Obama is poorly positioned to reach over Netanyahu's head to persuade the
Israeli people to embrace this agenda. A Sept. 12 poll put Bibi's approval
rating at 65 percent, while similar polls by Haaretz and the Jerusalem Post
found that only 12 and 6 percent of Israelis, respectively, think that Obama
is pro-Israel. If elections were held today, Likud would gain five additional
seats, and Bibi's coalition would grow at the expense of the left, which has
already been decimated by a public rebuff.

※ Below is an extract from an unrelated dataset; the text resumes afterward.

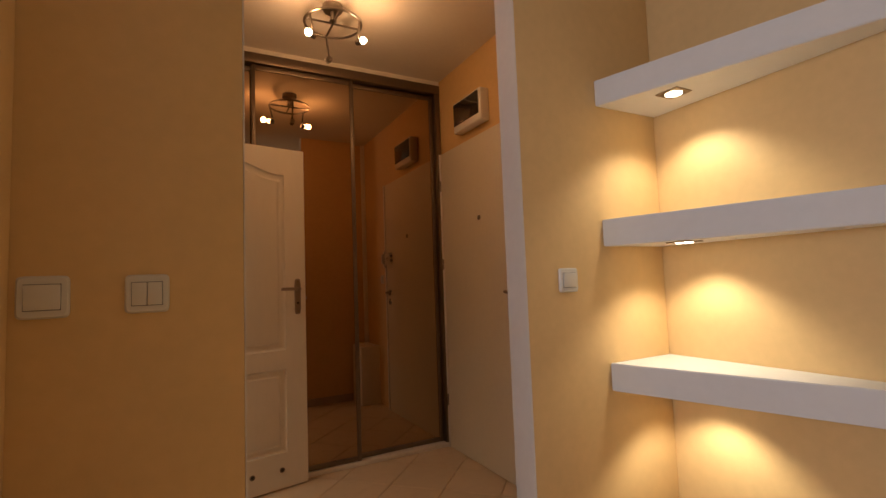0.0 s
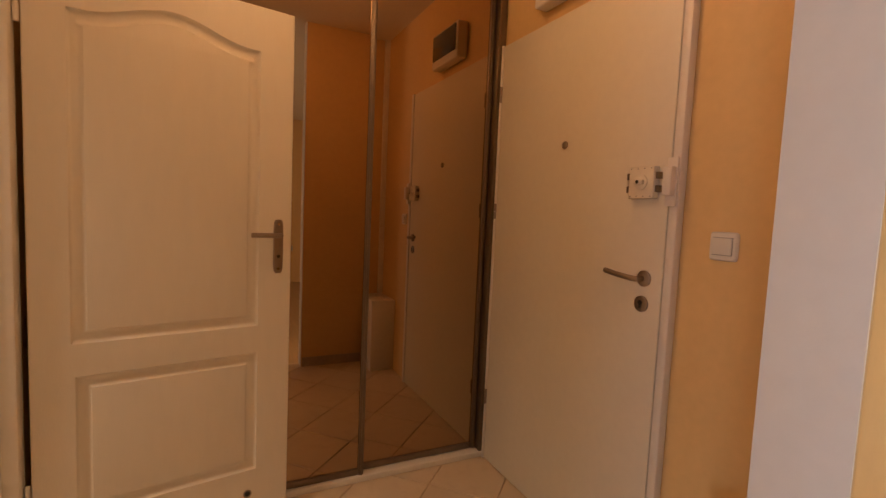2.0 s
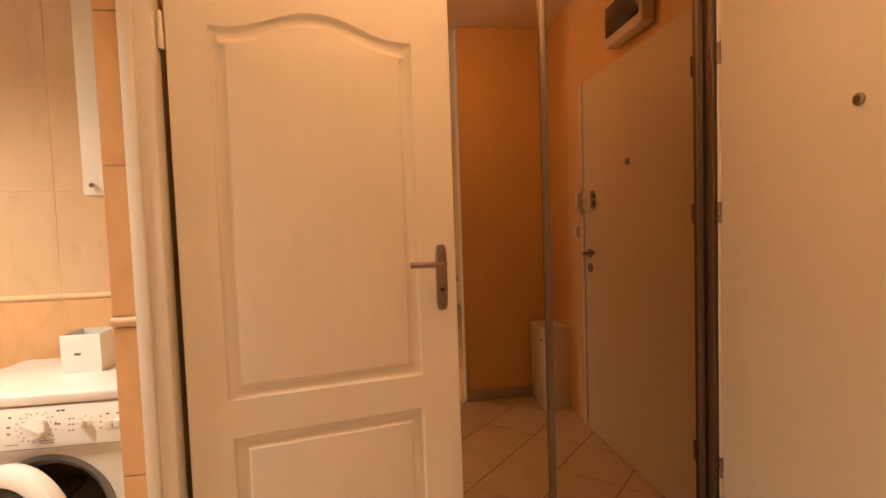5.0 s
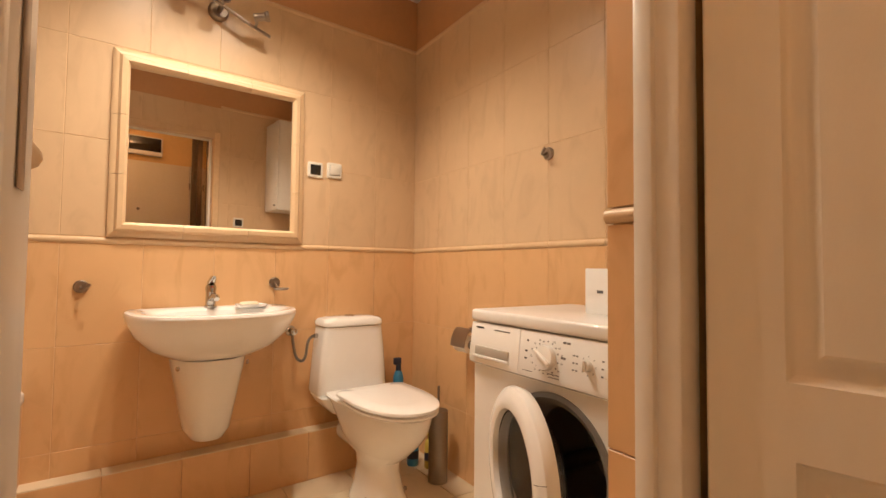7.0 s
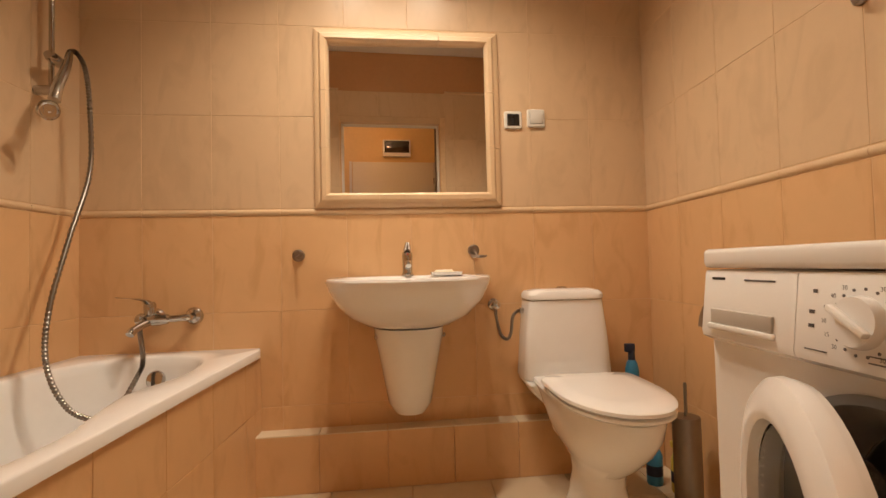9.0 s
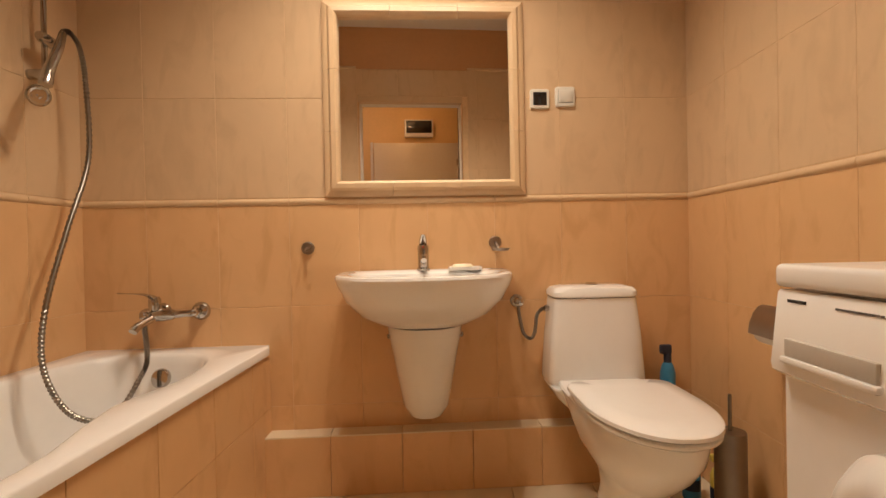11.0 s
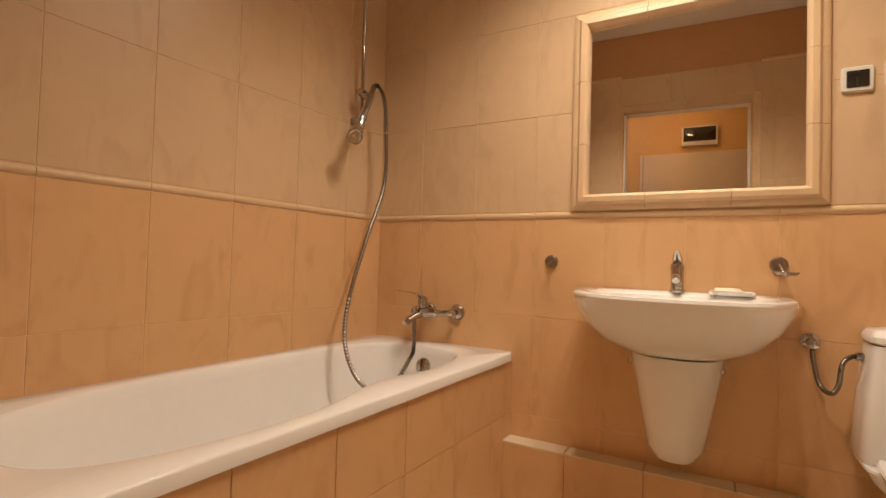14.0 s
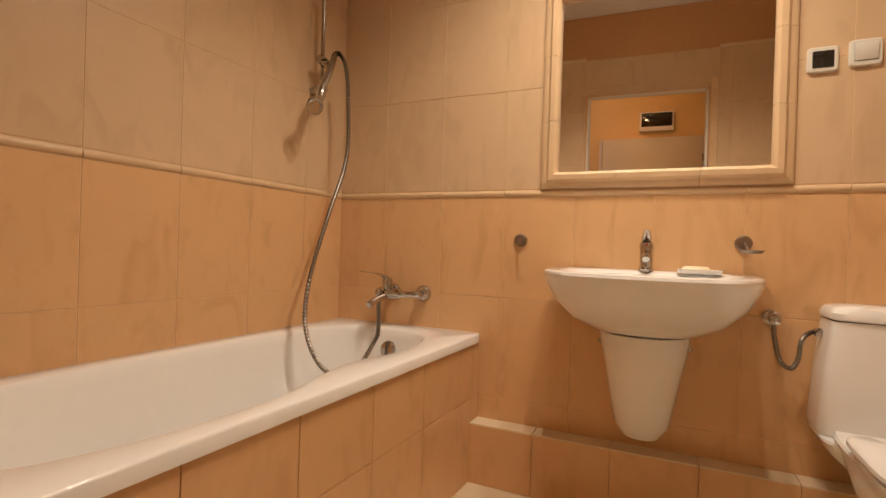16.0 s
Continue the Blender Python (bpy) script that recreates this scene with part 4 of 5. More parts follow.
soap = solid("soap_bar", loft([rounded(-1.70, SY + 0.15, 0.024, 0.038, 0.7850, 3), rounded(-1.70, SY + 0.15, 0.027, 0.042, 0.7930, 3), rounded(-1.70, SY + 0.15, 0.020, 0.034, 0.8020, 3)]), M_SOAP, "small bar of cream soap on a dish", "soap")


def wall_hook(place, out, label):
    t = thing("robe_hook", place, label, "hook")
    p, o = Vector(place), Vector(out)
    side = o.cross(Vector((0, 0, 1)))
    part("rosette", lathe([(0.026, 0), (0.026, 0.006), (0.021, 0.012), (0.008, 0.013)], p, o, 26), M_SATIN, t)
    part("hook", tube(smooth_path([p + o * 0.010, p + o * 0.035 + Vector((0, 0, -0.008)), p + o * 0.05 + side * -0.012 + Vector((0, 0, -0.006)), p + o * 0.055 + side * -0.03 + Vector((0, 0, 0.010))], 6), 0.0055, 10), M_SATIN, t)
    return t


basin_hook = wall_hook((-1.8195, 2.978, 0.876), (1, 0, 0), "satin metal robe hook on peach tiles")
wall_hook((-0.819, 4.5735, 1.442), (0, -1, 0), "satin metal robe hook on cream tiles")
hold = thing("soap_holder", (-1.82, 3.74, 0.885), "satin metal soap holder ring on the wall", "soap holder")
part("rosette", lathe([(0.026, 0), (0.026, 0.006), (0.021, 0.012), (0.008, 0.013)], (-1.8195, 3.743, 0.884), (1, 0, 0), 26), M_SATIN, hold)
part("arm", tube([Vector((-1.807, 3.743, 0.884)), Vector((-1.79, 3.747, 0.871)), Vector((-1.778, 3.750, 0.858))], 0.005, 8), M_SATIN, hold)
part("dish", lathe([(0.004, 0), (0.030, 0.002), (0.036, 0.010), (0.038, 0.012), (0.035, 0.012), (0.028, 0.006), (0.002, 0.005)], (-1.745, 3.753, 0.848), (0, 0, 1), 26), M_SATIN, hold)

# ---- toilet ----
TY = 4.112
toilet = thing("toilet", (-1.4, TY, FZ), "white ceramic close-coupled toilet with lid down", "toilet")
part("bowl", loft([d_shape(-1.50, -1.17, TY, 0.108, FZ), d_shape(-1.50, -1.165, TY, 0.108, FZ + 0.02), d_shape(-1.49, -1.20, TY, 0.088, -0.03), d_shape(-1.48, -1.235, TY, 0.074, 0.06), d_shape(-1.49, -1.225, TY, 0.079, 0.105),
                   d_shape(-1.52, -1.16, TY, 0.108, 0.150), d_shape(-1.55, -1.09, TY, 0.140, 0.210), d_shape(-1.58, -1.040, TY, 0.158, 0.270), d_shape(-1.64, -1.020, TY, 0.168, 0.325), d_shape(-1.70, -1.015, TY, 0.170, 0.343), d_shape(-1.70, -1.03, TY, 0.164, 0.350)]), M_CERAMIC, toilet)
part("shelf", loft([rounded(-1.71, TY, 0.105, 0.12, 0.24, 6), rounded(-1.70, TY, 0.115, 0.165, 0.285, 6), rounded(-1.70, TY, 0.118, 0.185, 0.320, 6), rounded(-1.70, TY, 0.116, 0.183, 0.327, 6)]), M_CERAMIC, toilet)
cist = part("cistern", loft([rounded(-1.725, TY, 0.088, 0.186, 0.329, 7), rounded(-1.725, TY, 0.092, 0.190, 0.340, 7), rounded(-1.725, TY, 0.090, 0.176, 0.52, 7), rounded(-1.728, TY, 0.087, 0.160, 0.660, 7)]), M_CERAMIC, toilet)
lidc = part("cistern_lid", loft([rounded(-1.728, TY, 0.088, 0.161, 0.663, 6), rounded(-1.726, TY, 0.091, 0.165, 0.668, 6), rounded(-1.726, TY, 0.091, 0.165, 0.684, 6), rounded(-1.727, TY, 0.083, 0.155, 0.699, 5), rounded(-1.728, TY, 0.055, 0.120, 0.707, 4)]), M_CERAMIC, toilet)
part("flush_button", lathe([(0.024, 0), (0.024, 0.004), (0.018, 0.008), (0.006, 0.009)], (-1.728, TY + 0.005, 0.7065), (0, 0, 1), 22), M_CHROME, lidc)
part("seat_ring", loft([d_shape(-1.475, -1.002, TY, 0.174, 0.3515), d_shape(-1.478, -0.995, TY, 0.179, 0.356), d_shape(-1.478, -0.994, TY, 0.179, 0.364), d_shape(-1.476, -1.000, TY, 0.174, 0.3675)]), M_PLASTIC, toilet)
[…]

Some Netanyahu advisors think that Obama is himself a man of the left and
that top aides like Rahm Emanuel and David Axelrod are closet J-Streeters in
the White House. Instead, however, Obama and his top advisors are
instinctively drawn to the center-left, like Bill and Hillary Clinton. He is
more likely to take advice from the National Security Council's Dennis Ross
than from more-leftist deputy Mideast peace envoy Mara Rudman or the
ubiquitous peace pundit Daniel Levy.
In short, all that is clear is that Obama's big Mideast moment is coming. Now
the world waits to see what kind of U.S. president he wants to be.